Published by Hatje Cantz. Edited by Karin von Maur. Contributors include Susan Davidson, Gordon Onslow Ford, Konrad Klapheck, Karin von Maur, Beate Wolf.
Ur-Surrealist Yves Tanguy belonged to the inner circle of the 1920s Parisian avant-garde, alongside such figures as Salvador Dal', Max Ernst, and Alberto Giacometti, making essential contributions to Surrealist manifestoes, magazines, and exhibitions. Tanguy's artistic obsession was the world of imagination, of dreams and reveries, and his cryptically codified imagery continues to perplex audiences today. His paintings seem to exist in a hazy, oddly beautiful limbo dimension beyond time and space, a world at once vertiginous and calm, disturbing and breathtaking.

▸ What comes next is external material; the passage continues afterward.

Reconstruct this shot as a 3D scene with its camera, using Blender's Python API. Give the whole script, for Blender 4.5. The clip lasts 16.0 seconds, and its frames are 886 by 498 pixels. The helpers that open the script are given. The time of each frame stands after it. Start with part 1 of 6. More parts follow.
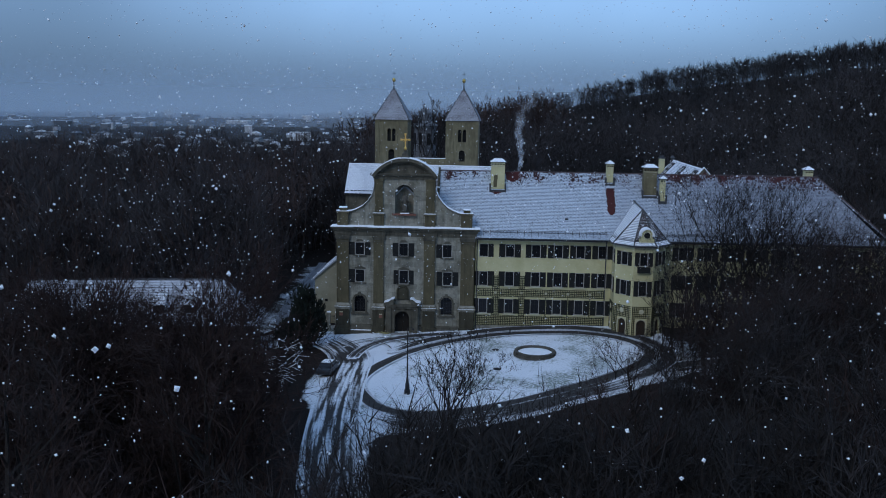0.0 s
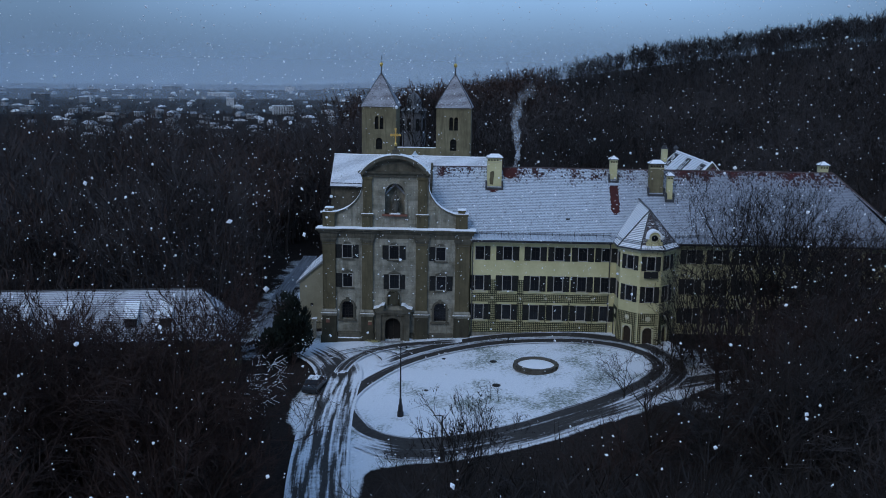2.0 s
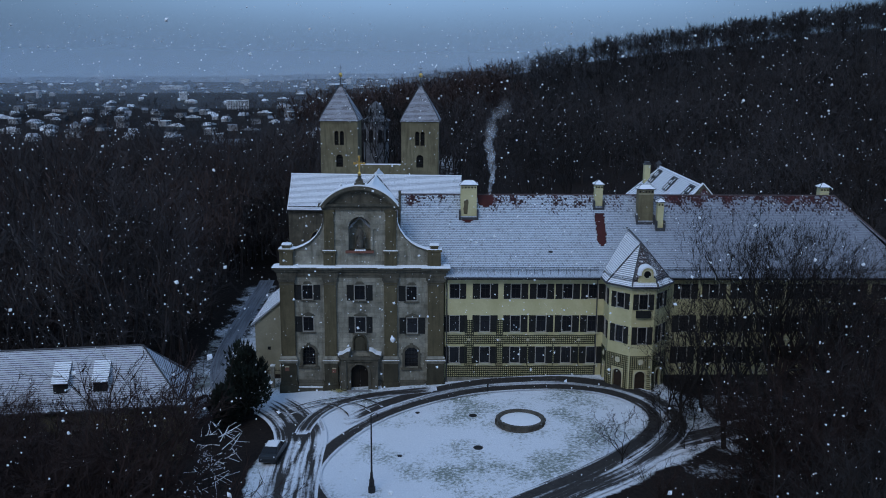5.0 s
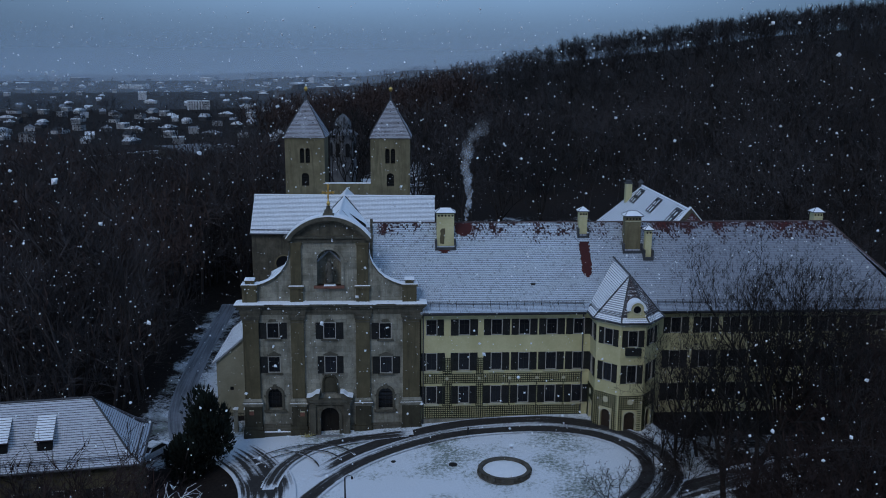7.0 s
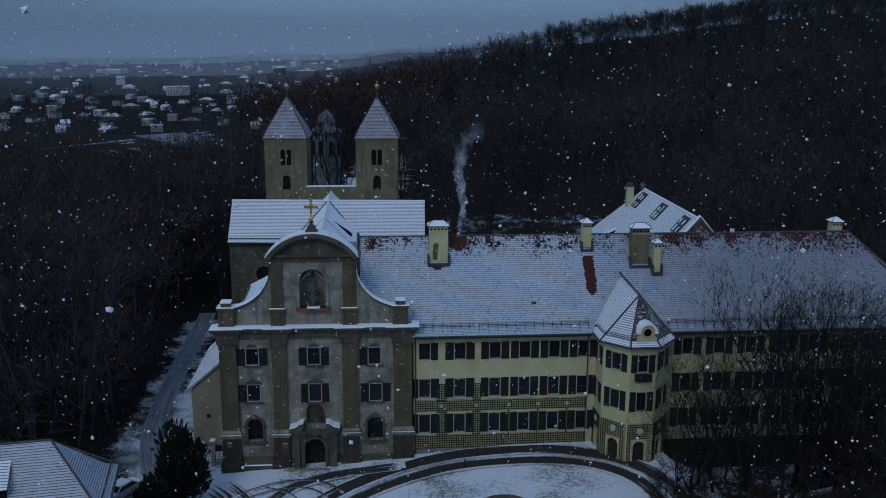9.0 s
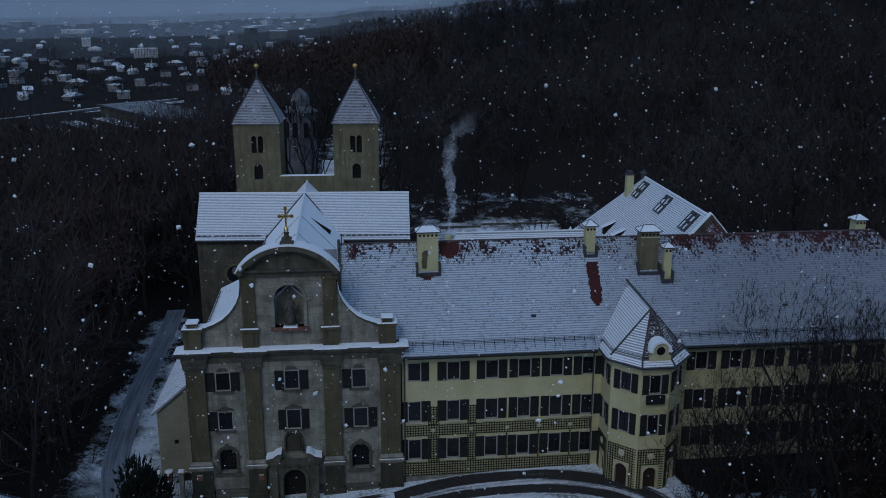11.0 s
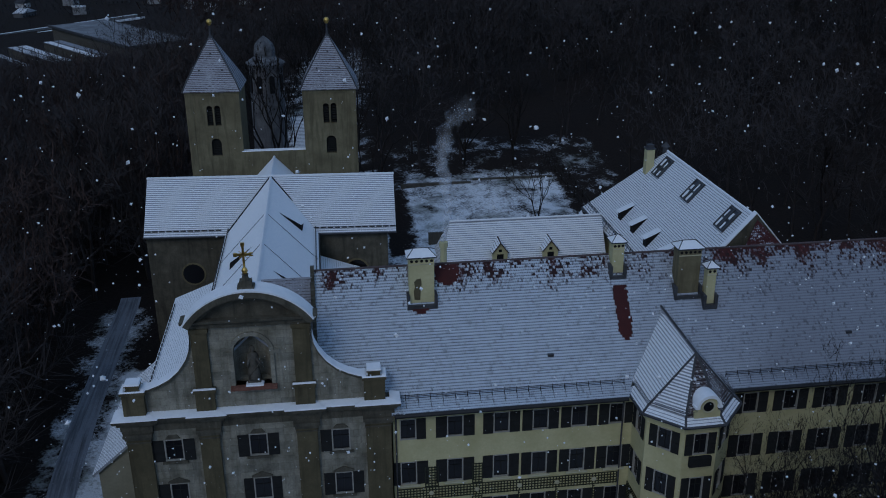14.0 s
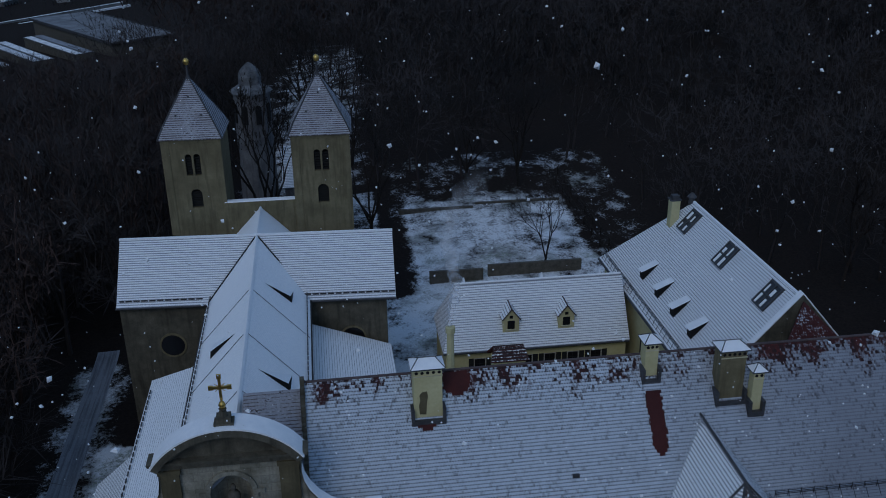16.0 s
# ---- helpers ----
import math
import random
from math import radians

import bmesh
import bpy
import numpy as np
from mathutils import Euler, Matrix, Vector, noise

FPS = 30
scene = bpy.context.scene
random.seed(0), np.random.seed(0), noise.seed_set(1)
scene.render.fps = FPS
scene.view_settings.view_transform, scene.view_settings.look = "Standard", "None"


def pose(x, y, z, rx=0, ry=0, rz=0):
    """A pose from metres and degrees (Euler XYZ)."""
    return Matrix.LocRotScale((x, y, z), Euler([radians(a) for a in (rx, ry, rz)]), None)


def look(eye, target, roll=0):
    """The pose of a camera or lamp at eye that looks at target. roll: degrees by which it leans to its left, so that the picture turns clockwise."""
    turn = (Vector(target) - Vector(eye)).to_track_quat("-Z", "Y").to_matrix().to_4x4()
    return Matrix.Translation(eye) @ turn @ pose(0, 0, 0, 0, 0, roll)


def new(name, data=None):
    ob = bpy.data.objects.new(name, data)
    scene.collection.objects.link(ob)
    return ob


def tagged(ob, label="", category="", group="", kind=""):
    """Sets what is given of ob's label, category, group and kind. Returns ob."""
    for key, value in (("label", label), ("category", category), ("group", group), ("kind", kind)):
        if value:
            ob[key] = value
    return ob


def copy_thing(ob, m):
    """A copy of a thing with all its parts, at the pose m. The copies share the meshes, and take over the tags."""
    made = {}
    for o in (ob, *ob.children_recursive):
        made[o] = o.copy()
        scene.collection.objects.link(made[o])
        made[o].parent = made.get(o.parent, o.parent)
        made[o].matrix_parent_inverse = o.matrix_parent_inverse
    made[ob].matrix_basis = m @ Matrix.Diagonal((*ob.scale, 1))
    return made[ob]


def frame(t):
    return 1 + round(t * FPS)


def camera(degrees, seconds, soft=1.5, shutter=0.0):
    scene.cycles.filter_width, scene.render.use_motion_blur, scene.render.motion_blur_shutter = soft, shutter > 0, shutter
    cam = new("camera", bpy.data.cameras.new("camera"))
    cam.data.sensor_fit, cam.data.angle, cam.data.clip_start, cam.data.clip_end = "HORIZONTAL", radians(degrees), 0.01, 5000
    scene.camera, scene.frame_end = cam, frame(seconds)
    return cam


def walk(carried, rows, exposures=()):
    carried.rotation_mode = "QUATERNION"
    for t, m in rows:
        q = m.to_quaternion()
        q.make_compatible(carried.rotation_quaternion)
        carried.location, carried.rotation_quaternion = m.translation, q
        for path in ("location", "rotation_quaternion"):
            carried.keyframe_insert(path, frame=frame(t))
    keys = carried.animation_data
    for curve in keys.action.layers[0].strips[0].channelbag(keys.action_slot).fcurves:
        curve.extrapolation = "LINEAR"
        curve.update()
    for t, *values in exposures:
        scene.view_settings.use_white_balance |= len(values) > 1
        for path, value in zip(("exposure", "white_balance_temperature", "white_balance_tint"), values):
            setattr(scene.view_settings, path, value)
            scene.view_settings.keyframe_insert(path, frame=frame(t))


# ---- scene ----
cam = camera(51.5, 16.0, 1.0)

PATH = [
    (0, (11.635, -126.598, 32.774), (11.537, -124.627, 32.449), 0.90),
    (0.5, (11.118, -124.140, 33.726), (11.029, -122.172, 33.380), 0.84),
    (1, (11.033, -121.897, 34.291), (10.948, -119.932, 33.931), 0.85),
    (1.5, (10.641, -119.839, 34.916), (10.565, -117.876, 34.542), 0.85),
    (2, (10.001, -117.856, 35.591), (9.938, -115.895, 35.203), 0.88),
    (2.5, (9.679, -115.871, 36.201), (9.625, -113.912, 35.800), 0.91),
    (3, (9.521, -113.772, 36.899), (9.476, -111.816, 36.488), 0.89),
    (3.5, (9.317, -111.616, 37.645), (9.287, -109.660, 37.229), 0.80),
    (4, (8.938, -109.510, 38.341), (8.928, -107.553, 37.926), 0.60),
    (6.5, (7.526, -99.476, 40.769), (7.605, -97.520, 40.358), 0.40),
    (7, (7.214, -97.500, 41.672), (7.315, -95.546, 41.253), 0.41),
    (7.5, (7.168, -95.470, 42.120), (7.275, -93.519, 41.694), 0.39),
    (8, (7.176, -93.414, 42.589), (7.285, -91.465, 42.153), 0.31),
    (8.5, (6.862, -91.224, 43.013), (6.985, -89.277, 42.569), 0.29),
    (9, (6.662, -88.874, 43.493), (6.798, -86.932, 43.037), 0.30),
    (11.5, (5.937, -75.611, 46.663), (6.137, -73.706, 46.087), -0.00),
    (12, (5.885, -72.466, 47.399), (6.097, -70.573, 46.787), -0.09),
    (12.5, (5.954, -69.375, 48.194), (6.171, -67.494, 47.547), -0.11),
    (13, (6.115, -66.218, 49.153), (6.335, -64.351, 48.469), -0.18),
    (13.5, (6.298, -63.080, 49.912), (6.521, -61.226, 49.199), -0.21),
    (14, (6.503, -59.902, 50.853), (6.728, -58.060, 50.107), -0.30),
    (14.5, (6.686, -56.833, 51.929), (6.913, -55.004, 51.153), -0.40),
    (15, (6.922, -53.661, 53.270), (7.150, -51.843, 52.471), -0.50),
    (15.5, (7.087, -50.668, 54.504), (7.317, -48.851, 53.702), -0.60),
    (16, (7.208, -47.584, 55.909), (7.439, -45.767, 55.106), -0.70),
]
walk(cam, [(t, look(eye, target, roll)) for t, eye, target, roll in PATH], [(0, 1.26), (4, 1.26), (8, 0.80), (12, 0.52), (16, 0.42)])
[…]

The central focus of Yves Tanguy and Surrealism is the Surrealist mode, to which Tanguy dedicated himself like no other painter of his time, cementing the movement's place in the history of visual art. On the basis of previously unpublished documents and works, authors discuss Tanguy's otherworldly oeuvre in all its aspects--from his development as an artist to the reception of his work in the United States. With stunning reproductions in full color as well as black and white, Yves Tanguy and Surrealism is an extensive overview of the work of an artist whose forays into the creative unknown continue to resonate.
Published by Hatje Cantz. Artwork by Joseph Cornell, Marcel Duchamp. Contributions by Walter Hopps. Text by Susan Davidson, Ann Temkin.
This book chronicles the friendship and working relationship between two of the twentieth century's most innovative and influential artists--Joseph Cornell and Marcel Duchamp. The focus of this book is the box compiled by Cornell and dedicated to his friend Duchamp: the Duchamp Dossier, c. 1934-53, a hitherto publicly unknown artwork discovered in the artist's estate following his death.